Once in Berlin, T&M hurried us to a friendlier spot – one they described as their favorite in the city. Rogacki is a sprawling food hall where you can find just about anything, but which specializes (joy of joys) in smoked fish. Salmon, mackerel, eel and more, all lined up in glistening rows and served on plastic green table clothes below ferocious strip lights.

In the middle of this lurid seafood temple was a stall run by a woman known simply as “Mutti” (German for “mother”). Stand at the bar and Mutti will keep your wine glass brimming as she flings over plates of oysters, slivers of garlicky potatoes, fresh grilled shrimp and pickled fish loaded with… more pickles. Oh, take me back.

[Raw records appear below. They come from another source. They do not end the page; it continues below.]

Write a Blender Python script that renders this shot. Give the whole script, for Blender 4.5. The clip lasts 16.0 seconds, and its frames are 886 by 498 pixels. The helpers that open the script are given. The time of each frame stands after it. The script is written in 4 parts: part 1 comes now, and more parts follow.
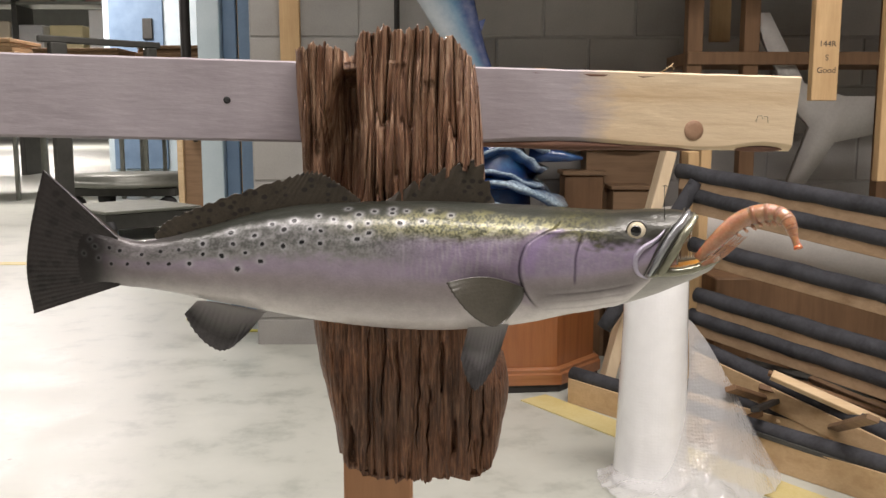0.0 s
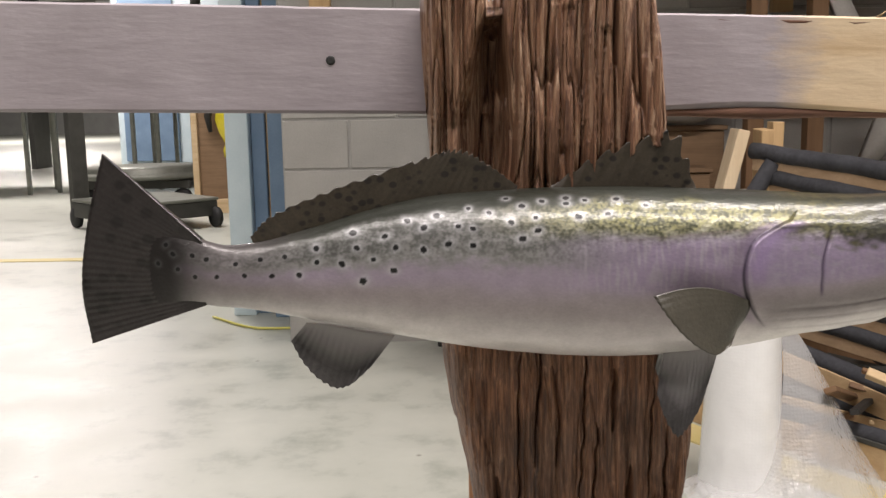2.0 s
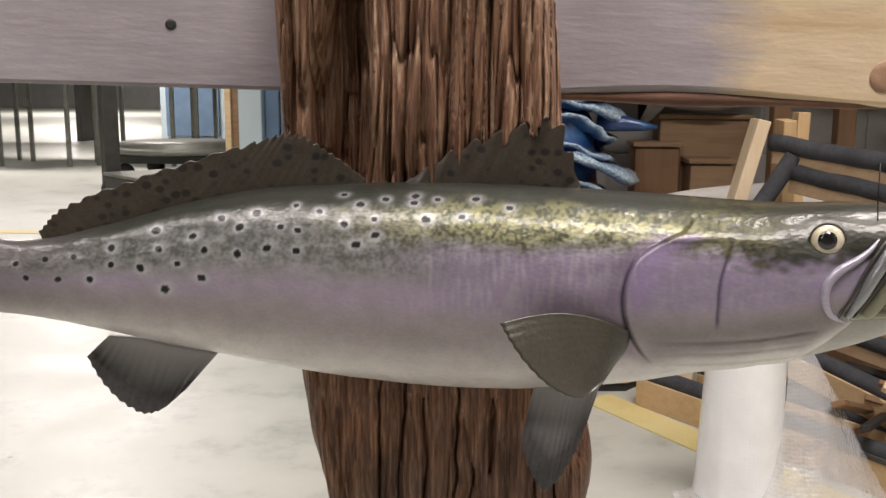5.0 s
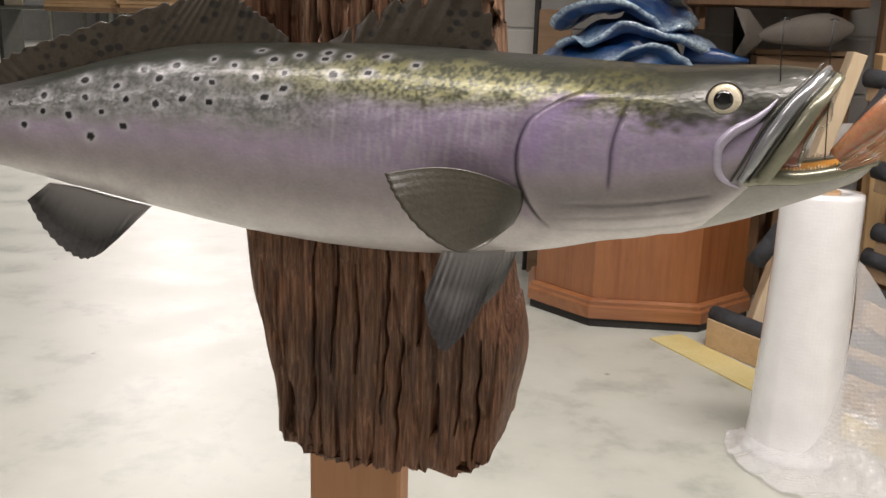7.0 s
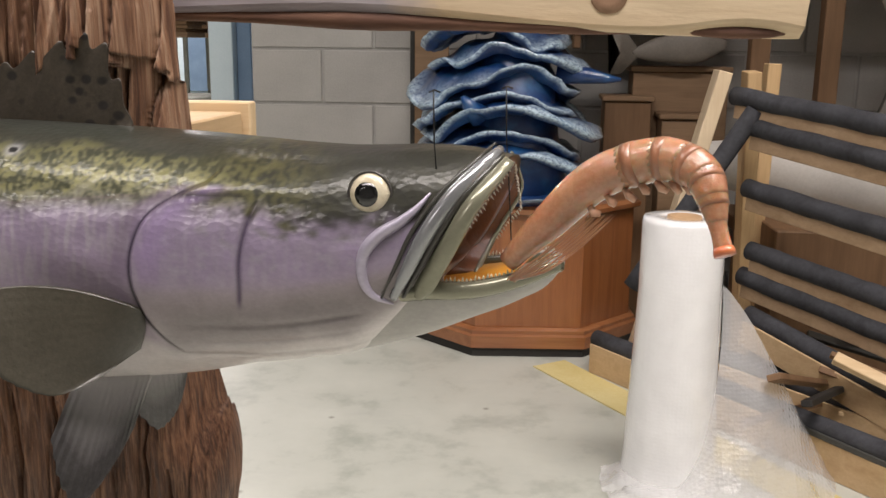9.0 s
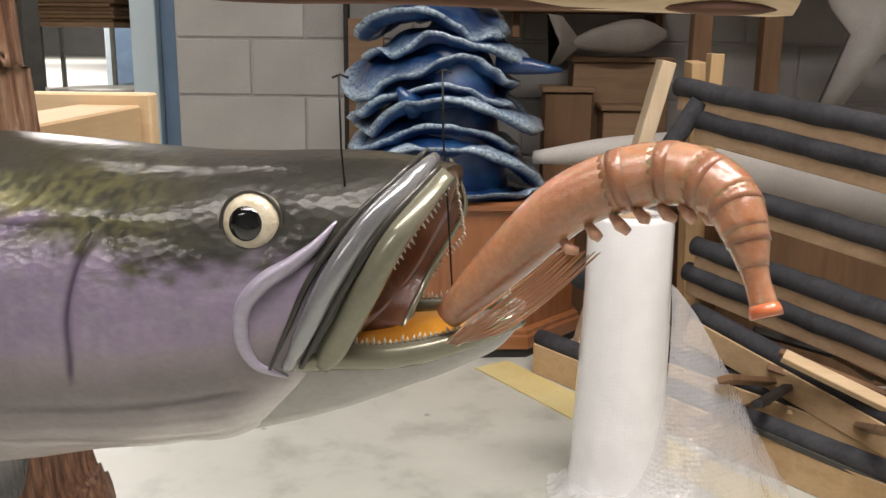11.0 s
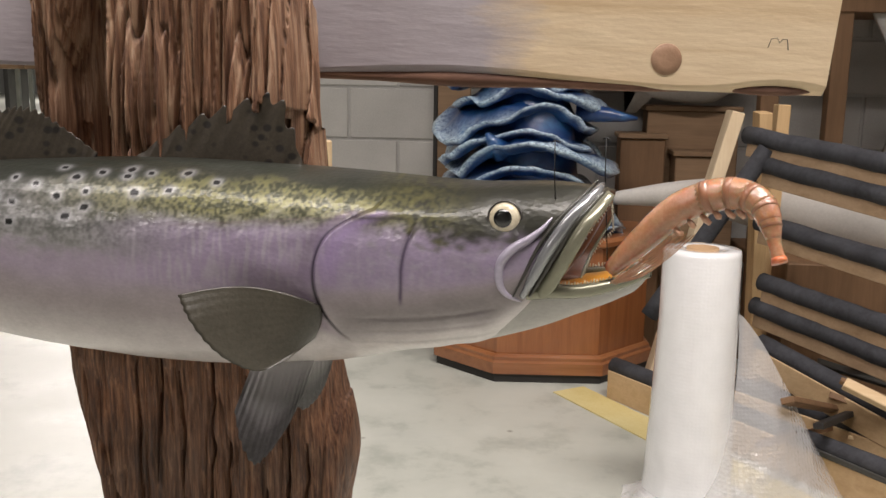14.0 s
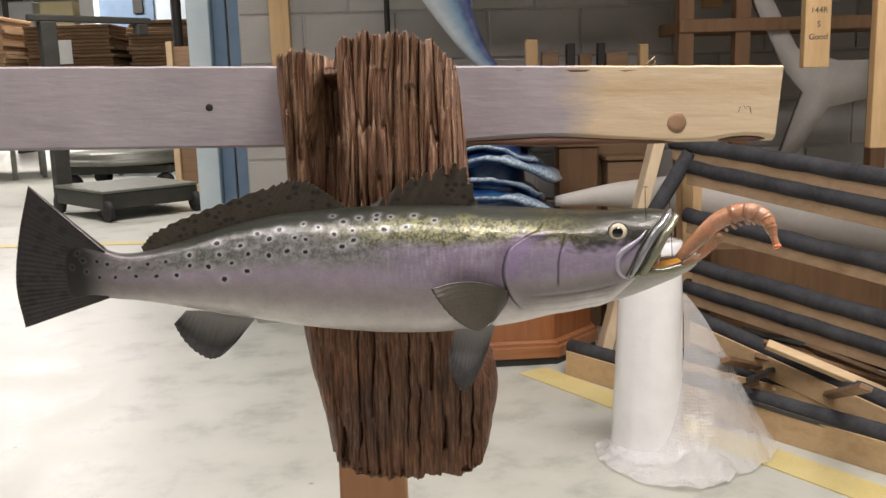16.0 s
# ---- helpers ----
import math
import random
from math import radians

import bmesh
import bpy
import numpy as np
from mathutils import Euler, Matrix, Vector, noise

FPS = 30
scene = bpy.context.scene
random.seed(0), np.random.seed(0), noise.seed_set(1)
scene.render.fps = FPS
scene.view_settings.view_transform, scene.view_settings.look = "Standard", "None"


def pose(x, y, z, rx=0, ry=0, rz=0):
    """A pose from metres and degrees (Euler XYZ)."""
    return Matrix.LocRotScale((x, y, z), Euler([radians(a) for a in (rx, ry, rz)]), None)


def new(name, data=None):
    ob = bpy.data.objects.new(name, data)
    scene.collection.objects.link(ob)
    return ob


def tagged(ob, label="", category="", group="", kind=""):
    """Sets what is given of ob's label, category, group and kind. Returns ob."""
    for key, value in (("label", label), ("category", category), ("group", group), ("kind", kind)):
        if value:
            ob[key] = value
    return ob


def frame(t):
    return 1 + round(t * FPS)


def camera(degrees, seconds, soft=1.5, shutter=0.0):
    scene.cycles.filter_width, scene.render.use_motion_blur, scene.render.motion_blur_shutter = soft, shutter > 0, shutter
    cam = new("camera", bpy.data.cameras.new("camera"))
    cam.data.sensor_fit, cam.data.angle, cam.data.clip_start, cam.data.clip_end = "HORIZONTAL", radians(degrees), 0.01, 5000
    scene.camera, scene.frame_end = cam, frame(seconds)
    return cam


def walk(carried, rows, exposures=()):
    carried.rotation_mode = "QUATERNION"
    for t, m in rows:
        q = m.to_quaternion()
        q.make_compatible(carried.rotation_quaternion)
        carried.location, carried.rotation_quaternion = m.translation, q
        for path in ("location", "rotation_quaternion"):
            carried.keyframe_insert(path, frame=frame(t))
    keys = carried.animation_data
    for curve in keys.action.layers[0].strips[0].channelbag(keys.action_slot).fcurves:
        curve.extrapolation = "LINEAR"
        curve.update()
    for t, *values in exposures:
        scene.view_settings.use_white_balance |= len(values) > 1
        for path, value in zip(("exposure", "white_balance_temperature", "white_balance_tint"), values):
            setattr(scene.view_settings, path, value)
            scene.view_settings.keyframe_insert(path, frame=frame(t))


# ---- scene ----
cam = camera(52.2, 16.0)
METRES, EYE, TILT, LEAN, TURN = 1.75, 1.0, -8.0, 0.0, 0.0
ROWS = [
    (0.0, 0.0, 0.0, 0.0, 0.0, 0.0, 0.0),
    (0.5, -0.0048, 0.0375, 0.004, 1.58, 0.0, -0.41),
    (1.0, -0.0138, 0.0772, 0.0082, 3.04, -0.12, -0.47),
    (1.5, -0.0443, 0.1021, 0.0086, 2.21, -0.26, 0.28),
    (2.0, -0.0824, 0.1343, 0.0074, 0.51, -0.78, 0.94),
    (2.5, -0.0975, 0.1631, 0.0068, -0.6, -0.81, 1.21),
    (3.0, -0.0907, 0.1774, 0.0124, -1.54, -0.46, 1.33),
    (3.5, -0.0663, 0.1862, 0.0171, -0.69, -0.48, 1.0),
    (6.0, 0.0276, 0.2168, -0.0005, 5.9, -4.54, -0.52),
    (6.5, 0.0427, 0.2147, -0.0131, 7.56, -5.81, -0.42),
    (7.0, 0.0784, 0.2149, -0.0137, 10.78, -5.59, -3.13),
    (7.5, 0.1074, 0.2407, -0.0037, 9.15, -4.29, -3.0),
    (8.0, 0.1263, 0.2629, 0.0058, 7.91, -3.5, -1.79),
    (8.5, 0.1492, 0.2783, 0.0113, 7.13, -3.78, -0.93),
    (9.0, 0.1522, 0.2949, 0.0152, 5.76, -4.56, -1.38),
    (11.5, 0.1492, 0.3651, 0.0204, 1.72, -4.98, -0.75),
    (12.0, 0.1481, 0.3575, 0.0232, 4.37, -4.83, -1.02),
    (12.5, 0.1472, 0.3388, 0.0203, 5.69, -4.47, -1.68),
    (13.0, 0.1439, 0.3031, 0.0136, 6.53, -3.78, -2.24),
    (13.5, 0.1404, 0.2625, 0.0117, 6.96, -3.19, -2.4),
    (14.0, 0.1223, 0.2181, 0.0124, 6.03, -2.45, -1.8),
    (14.5, 0.0908, 0.1516, 0.0193, 2.46, -1.49, -0.1),
    (15.0, 0.0585, 0.08, 0.0291, 0.32, -1.13, 0.6),
    (15.5, 0.0292, 0.0232, 0.0302, -0.64, -1.29, 1.35),
    (16.0, 0.0099, -0.0045, 0.0235, -0.01, -2.2, 1.55),
]
walk(cam, [(t, pose(0, 0, EYE, TILT, LEAN, TURN) @ pose(METRES * x, METRES * y, METRES * z, 90 + pitch, roll, yaw)) for t, x, y, z, yaw, pitch, roll in ROWS])

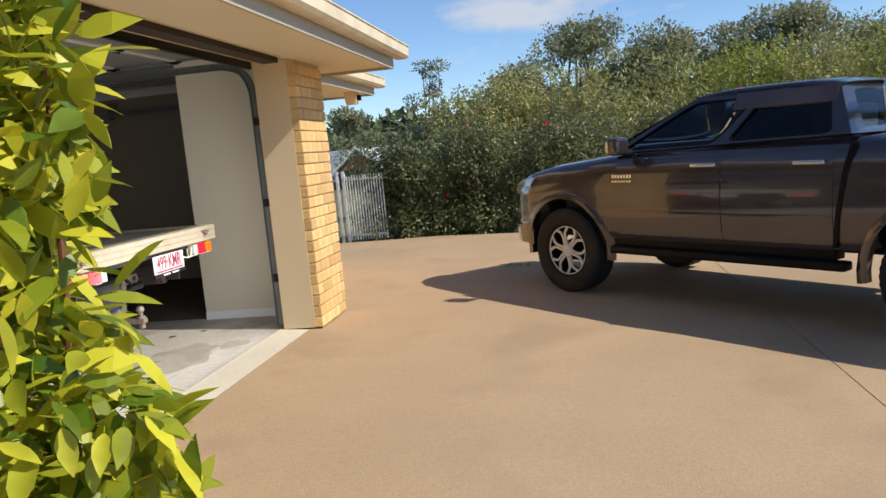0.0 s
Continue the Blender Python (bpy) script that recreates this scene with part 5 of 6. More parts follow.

The next night, we had the pleasure of dining at another pair of friends’ new restaurant, Mrs Robinson’s, which opened this year. It was amazing to see how rapidly Samina and Ben have found a loyal following in the city, with totally imaginative dishes like octopus and beef-fat skewers, or a whole fish head crusted in peanuts, which blend western, Israeli and Asian flavors. I can’t wait to see how they continue to push things forward.